_What is needed_. Leaving out the pictures, retype all the material exactly.

_Extracted data_.
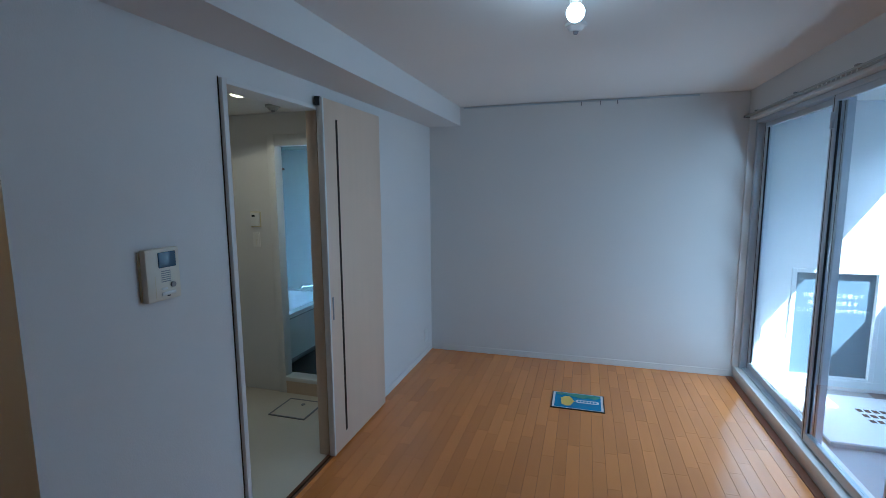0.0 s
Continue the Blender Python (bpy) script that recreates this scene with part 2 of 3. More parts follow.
def round_poly(x0, x1, y0, y1, r, n=6):
    pts = []
    for cx, cy, a in ((x1 - r, y1 - r, 0), (x0 + r, y1 - r, 90), (x0 + r, y0 + r, 180), (x1 - r, y0 + r, 270)):
        pts += [(cx + r * math.cos(radians(a + 90 * k / n)), cy + r * math.sin(radians(a + 90 * k / n))) for k in range(n + 1)]
    return pts


def prism(bm, outline, z0, z1, place=lambda u, v, w: (u, v, w)):
    """A solid with the outline (u, v) from w = z0 to z1."""
    low = [bm.verts.new(place(u, v, z0)) for u, v in outline]
    top = [bm.verts.new(place(u, v, z1)) for u, v in outline]
    bm.faces.new(top)
    bm.faces.new(low[::-1])
    for k in range(len(low)):
        bm.faces.new((low[k], low[(k + 1) % len(low)], top[(k + 1) % len(low)], top[k]))
    return bm


def finish(ob, bm, material, smooth):
    bmesh.ops.recalc_face_normals(bm, faces=bm.faces)
    bm.to_mesh(ob.data)
    bm.free()
    ob.data.materials.append(material)
    if smooth:
        ob.data.polygons.foreach_set("use_smooth", [True] * len(ob.data.polygons))
        ob.data.set_sharp_from_angle(angle=radians(38))
    return ob


def solid(name, bm, material, label="", category="", group="", kind="", base=None, smooth=True):
    """A thing of one mesh, its origin at base."""
    if base is not None:
        bmesh.ops.translate(bm, vec=-Vector(base), verts=bm.verts)
    ob = finish(new(name, bpy.data.meshes.new(name)), bm, material, smooth)
    if base is not None:
        ob.location = base
    return tagged(ob, label, category, group, kind)


def thing(name, base, label="", category="", group="", kind=""):
    ob = new(name)
    ob.empty_display_size = 0.05
    ob.location = base
    return tagged(ob, label, category, group, kind)


def world_of(ob):
    v = Vector((0, 0, 0))
    while ob:
        v, ob = v + ob.location, ob.parent
    return v


def part(name, bm, material, parent, label="", kind="", smooth=True):
    """One mesh, given in the world's metres, under a thing or a part."""
    bmesh.ops.translate(bm, vec=-world_of(parent), verts=bm.verts)
    ob = finish(new(name, bpy.data.meshes.new(name)), bm, material, smooth)
    ob.parent = parent
    return tagged(ob, label, kind=kind)


def B(*a, **k):
    return box(bmesh.new(), *a, **k)


def boxes(*rows):
    bm = bmesh.new()
    for r in rows:
        box(bm, *r)
    return bm


def text_mesh(body, size, place, turn, depth=0.0006):
    """Letters in the built-in font as a bmesh in the world's metres; turn: rotation of the writing plane."""
    cu = bpy.data.curves.new("lettering", "FONT")
    cu.body, cu.size, cu.extrude, cu.align_x = body, size, depth, "CENTER"
    ob = bpy.data.objects.new("lettering", cu)
    me = ob.to_mesh()
    bm = bmesh.new()
    bm.from_mesh(me)
    ob.to_mesh_clear()
    bpy.data.objects.remove(ob)
    bpy.data.curves.remove(cu)
    bmesh.ops.transform(bm, matrix=Matrix.Translation(place) @ turn, verts=bm.verts)
    return bm


def S(name, bm, material, label="", category=""):
    return solid(name, bm, material, label, category, kind="structure", smooth=False)
# ---- the large structure ----
XL, XR, YN, YS, TOP, KTOP = -1.385, 1.352, 4.57, -2.30, 2.40, 2.21
KX, KY0, KY1 = -3.10, -1.12, 0.965
WX = -1.485

S("floor", B(-3.2, XR + 0.1, YS - 0.1, YN + 0.1, -0.20, -0.012), M["under"], "dark joints under narrow oak floor planks", "floor")
S("washroom_floor", B(-2.75, -1.396, KY1 + 0.1, 3.24, -0.011, -0.001), M["vinyl"], "cream vinyl washroom floor", "floor")
S("ceiling", B(XL - 0.05, XR + 0.1, YS - 0.1, YN + 0.1, TOP, TOP + 0.15), M["ceiling"], "white papered ceiling with a bare bulb", "ceiling")
S("kitchen_ceiling", B(KX - 0.1, WX, KY0 - 0.1, KY1 + 0.05, KTOP, KTOP + 0.15), M["ceiling"], "low white papered kitchen ceiling", "ceiling")
S("washroom_ceiling", boxes((-2.85, WX, KY1 + 0.05, 3.27, KTOP, KTOP + 0.15), (WX, -1.447, 2.527, 3.27, KTOP, KTOP + 0.15)), M["ceiling"], "white washroom ceiling with a smoke detector", "ceiling")
S("ceiling_beam", B(XL, -1.075, YS, YN, 2.225, TOP), M["plaster"], "boxed white ceiling beam along the wall", "beam")

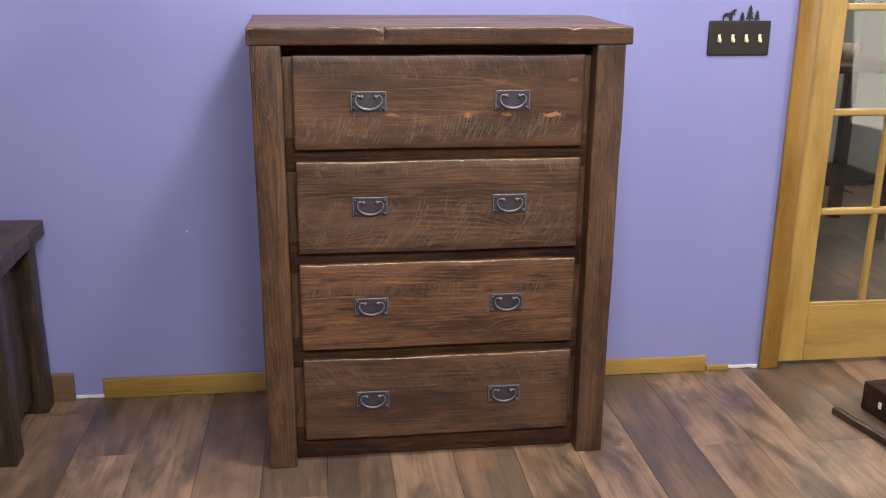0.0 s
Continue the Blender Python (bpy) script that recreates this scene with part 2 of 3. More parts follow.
wood_rail = wood("rail_wood", (0.026, 0.013, 0.009), (0.058, 0.03, 0.018), (0.12, 0.056, 0.024), 0, saw=0.3, rough=(0.6, 0.8), gloss=0.15)


def top_wood():
    """Three glued planks under a satin stain: broad soft bands, and in the front plank a band of cathedral grain round two knots."""
    m = Mat("top_wood")
    co = m.coord()
    sep = m.n("ShaderNodeSeparateXYZ", Vector=co).outputs
    x, y = sep[0], sep[1]
    front = m.ramp(y, 0.1485, 0.1475)
    plank = m.math("ADD", m.math("MULTIPLY", front, 3.7), m.math("MULTIPLY", m.ramp(y, 0.2915, 0.2905), 5.1))
    at = m.vmath("ADD", co, m.n("ShaderNodeCombineXYZ", X=plank, Y=m.math("MULTIPLY", plank, 2.3), Z=0.0).outputs[0])
    band = m.noise(m.vmath("MULTIPLY", at, (1.5, 15.0, 1.0)), 1.0, 4.0, 0.5, 0.6)
    soft = m.noise(m.vmath("MULTIPLY", at, (4.5, 34.0, 1.0)), 1.0, 5.0, 0.6, 0.9)
    hair = m.noise(m.vmath("MULTIPLY", at, (9.0, 330.0, 1.0)), 1.0, 3.0, 0.6)
    cloud = m.noise(m.vmath("MULTIPLY", at, (7.0, 16.0, 1.0)), 1.0, 5.0, 0.65)
    c = m.mix(m.ramp(band, 0.34, 0.66), (0.088, 0.056, 0.041), (0.18, 0.101, 0.062))
    c = m.mix(m.ramp(soft, 0.52, 0.7, 0.0, 0.36), c, (0.062, 0.046, 0.04))
    c = m.mix(m.ramp(soft, 0.46, 0.32, 0.0, 0.3), c, (0.25, 0.135, 0.075))
    c = m.mix(m.ramp(cloud, 0.5, 0.7, 0.0, 0.3), c, (0.105, 0.07, 0.056))
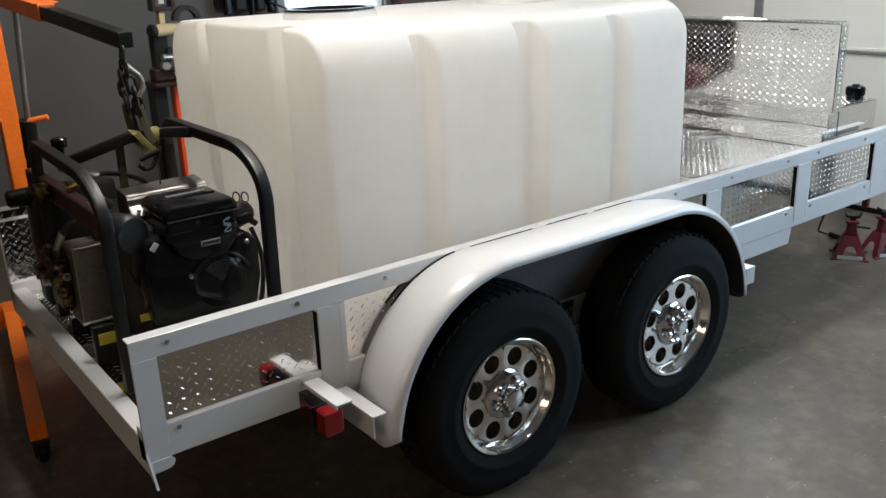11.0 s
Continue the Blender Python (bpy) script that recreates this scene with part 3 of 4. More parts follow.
def tank_shape():
    R, r = 0.15, 0.018
    step = 0.024

    side = [(1.105, 1.215, 0.05), (1.572, 1.722, 0.06), (2.062, 2.178, 0.05)]
    ends = [(0.425, 0.53, 0.06), (1.045, 1.14, 0.06)]

    def ticks(a, b, spans=(), soft=0.0, slope=0.0):
        n = round((b - a) / step)
        keep = {round(a + (b - a) * k / n, 4) for k in range(n + 1)}
        for u, v, _ in spans:
            keep = {t for t in keep if abs(t - u) > 0.014 and not v - slope - 0.01 < t < v + 0.012}
            keep |= {round(u + d, 4) for d in (-soft, -soft / 2, 0.0, soft / 2, soft)}
            keep |= {round(v - slope * k / 5 + 0.002, 4) for k in range(-1, 7)}
        keep |= {round(e, 4) for k in range(1, 7) for e in (a + 0.005 * k, b - 0.005 * k)}
        return sorted(keep)
    gx, gy, gz = ticks(TX0, TX1, side, 0.006, 0.06), ticks(TY0, TY1, ends, 0.004, 0.05), ticks(TZ0, TZ1)
    bm, cache = bmesh.new(), {}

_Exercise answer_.
0.0 s
Continue the Blender Python (bpy) script that recreates this scene with part 2 of 3. More parts follow.
def round_poly(x0, x1, y0, y1, r, n=6):
    pts = []
    for cx, cy, a in ((x1 - r, y1 - r, 0), (x0 + r, y1 - r, 90), (x0 + r, y0 + r, 180), (x1 - r, y0 + r, 270)):
        pts += [(cx + r * math.cos(radians(a + 90 * k / n)), cy + r * math.sin(radians(a + 90 * k / n))) for k in range(n + 1)]
    return pts


def prism(bm, outline, z0, z1, place=lambda u, v, w: (u, v, w)):
    """A solid with the outline (u, v) from w = z0 to z1."""
    low = [bm.verts.new(place(u, v, z0)) for u, v in outline]
    top = [bm.verts.new(place(u, v, z1)) for u, v in outline]
    bm.faces.new(top)
    bm.faces.new(low[::-1])
    for k in range(len(low)):
        bm.faces.new((low[k], low[(k + 1) % len(low)], top[(k + 1) % len(low)], top[k]))
    return bm


def finish(ob, bm, material, smooth):
    bmesh.ops.recalc_face_normals(bm, faces=bm.faces)
    bm.to_mesh(ob.data)
    bm.free()
    ob.data.materials.append(material)
    if smooth:
        ob.data.polygons.foreach_set("use_smooth", [True] * len(ob.data.polygons))
        ob.data.set_sharp_from_angle(angle=radians(38))
    return ob


def solid(name, bm, material, label="", category="", group="", kind="", base=None, smooth=True):
    """A thing of one mesh, its origin at base."""
    if base is not None:
        bmesh.ops.translate(bm, vec=-Vector(base), verts=bm.verts)
    ob = finish(new(name, bpy.data.meshes.new(name)), bm, material, smooth)
    if base is not None:
        ob.location = base
    return tagged(ob, label, category, group, kind)


def thing(name, base, label="", category="", group="", kind=""):
    ob = new(name)
    ob.empty_display_size = 0.05
    ob.location = base
    return tagged(ob, label, category, group, kind)


def world_of(ob):
    v = Vector((0, 0, 0))
    while ob:
        v, ob = v + ob.location, ob.parent
    return v


def part(name, bm, material, parent, label="", kind="", smooth=True):
    """One mesh, given in the world's metres, under a thing or a part."""
    bmesh.ops.translate(bm, vec=-world_of(parent), verts=bm.verts)
    ob = finish(new(name, bpy.data.meshes.new(name)), bm, material, smooth)
    ob.parent = parent
    return tagged(ob, label, kind=kind)


def B(*a, **k):
    return box(bmesh.new(), *a, **k)


def boxes(*rows):
    bm = bmesh.new()
    for r in rows:
        box(bm, *r)
    return bm


def text_mesh(body, size, place, turn, depth=0.0006):
    """Letters in the built-in font as a bmesh in the world's metres; turn: rotation of the writing plane."""
    cu = bpy.data.curves.new("lettering", "FONT")
    cu.body, cu.size, cu.extrude, cu.align_x = body, size, depth, "CENTER"
    ob = bpy.data.objects.new("lettering", cu)
    me = ob.to_mesh()
    bm = bmesh.new()
    bm.from_mesh(me)
    ob.to_mesh_clear()
    bpy.data.objects.remove(ob)
    bpy.data.curves.remove(cu)
    bmesh.ops.transform(bm, matrix=Matrix.Translation(place) @ turn, verts=bm.verts)
    return bm


def S(name, bm, material, label="", category=""):
    return solid(name, bm, material, label, category, kind="structure", smooth=False)
# ---- the large structure ----
XL, XR, YN, YS, TOP, KTOP = -1.385, 1.352, 4.57, -2.30, 2.40, 2.21
KX, KY0, KY1 = -3.10, -1.12, 0.965
WX = -1.485

S("floor", B(-3.2, XR + 0.1, YS - 0.1, YN + 0.1, -0.20, -0.012), M["under"], "dark joints under narrow oak floor planks", "floor")
S("washroom_floor", B(-2.75, -1.396, KY1 + 0.1, 3.24, -0.011, -0.001), M["vinyl"], "cream vinyl washroom floor", "floor")
S("ceiling", B(XL - 0.05, XR + 0.1, YS - 0.1, YN + 0.1, TOP, TOP + 0.15), M["ceiling"], "white papered ceiling with a bare bulb", "ceiling")
S("kitchen_ceiling", B(KX - 0.1, WX, KY0 - 0.1, KY1 + 0.05, KTOP, KTOP + 0.15), M["ceiling"], "low white papered kitchen ceiling", "ceiling")
S("washroom_ceiling", boxes((-2.85, WX, KY1 + 0.05, 3.27, KTOP, KTOP + 0.15), (WX, -1.447, 2.527, 3.27, KTOP, KTOP + 0.15)), M["ceiling"], "white washroom ceiling with a smoke detector", "ceiling")
S("ceiling_beam", B(XL, -1.075, YS, YN, 2.225, TOP), M["plaster"], "boxed white ceiling beam along the wall", "beam")

0.0 s
Continue the Blender Python (bpy) script that recreates this scene with part 2 of 3. More parts follow.
wood_rail = wood("rail_wood", (0.026, 0.013, 0.009), (0.058, 0.03, 0.018), (0.12, 0.056, 0.024), 0, saw=0.3, rough=(0.6, 0.8), gloss=0.15)


def top_wood():
    """Three glued planks under a satin stain: broad soft bands, and in the front plank a band of cathedral grain round two knots."""
    m = Mat("top_wood")
    co = m.coord()
    sep = m.n("ShaderNodeSeparateXYZ", Vector=co).outputs
    x, y = sep[0], sep[1]
    front = m.ramp(y, 0.1485, 0.1475)
    plank = m.math("ADD", m.math("MULTIPLY", front, 3.7), m.math("MULTIPLY", m.ramp(y, 0.2915, 0.2905), 5.1))
    at = m.vmath("ADD", co, m.n("ShaderNodeCombineXYZ", X=plank, Y=m.math("MULTIPLY", plank, 2.3), Z=0.0).outputs[0])
    band = m.noise(m.vmath("MULTIPLY", at, (1.5, 15.0, 1.0)), 1.0, 4.0, 0.5, 0.6)
    soft = m.noise(m.vmath("MULTIPLY", at, (4.5, 34.0, 1.0)), 1.0, 5.0, 0.6, 0.9)
    hair = m.noise(m.vmath("MULTIPLY", at, (9.0, 330.0, 1.0)), 1.0, 3.0, 0.6)
    cloud = m.noise(m.vmath("MULTIPLY", at, (7.0, 16.0, 1.0)), 1.0, 5.0, 0.65)
    c = m.mix(m.ramp(band, 0.34, 0.66), (0.088, 0.056, 0.041), (0.18, 0.101, 0.062))
    c = m.mix(m.ramp(soft, 0.52, 0.7, 0.0, 0.36), c, (0.062, 0.046, 0.04))
    c = m.mix(m.ramp(soft, 0.46, 0.32, 0.0, 0.3), c, (0.25, 0.135, 0.075))
    c = m.mix(m.ramp(cloud, 0.5, 0.7, 0.0, 0.3), c, (0.105, 0.07, 0.056))
11.0 s
Continue the Blender Python (bpy) script that recreates this scene with part 3 of 4. More parts follow.
def tank_shape():
    R, r = 0.15, 0.018
    step = 0.024

    side = [(1.105, 1.215, 0.05), (1.572, 1.722, 0.06), (2.062, 2.178, 0.05)]
    ends = [(0.425, 0.53, 0.06), (1.045, 1.14, 0.06)]

    def ticks(a, b, spans=(), soft=0.0, slope=0.0):
        n = round((b - a) / step)
        keep = {round(a + (b - a) * k / n, 4) for k in range(n + 1)}
        for u, v, _ in spans:
            keep = {t for t in keep if abs(t - u) > 0.014 and not v - slope - 0.01 < t < v + 0.012}
            keep |= {round(u + d, 4) for d in (-soft, -soft / 2, 0.0, soft / 2, soft)}
            keep |= {round(v - slope * k / 5 + 0.002, 4) for k in range(-1, 7)}
        keep |= {round(e, 4) for k in range(1, 7) for e in (a + 0.005 * k, b - 0.005 * k)}
        return sorted(keep)
    gx, gy, gz = ticks(TX0, TX1, side, 0.006, 0.06), ticks(TY0, TY1, ends, 0.004, 0.05), ticks(TZ0, TZ1)
    bm, cache = bmesh.new(), {}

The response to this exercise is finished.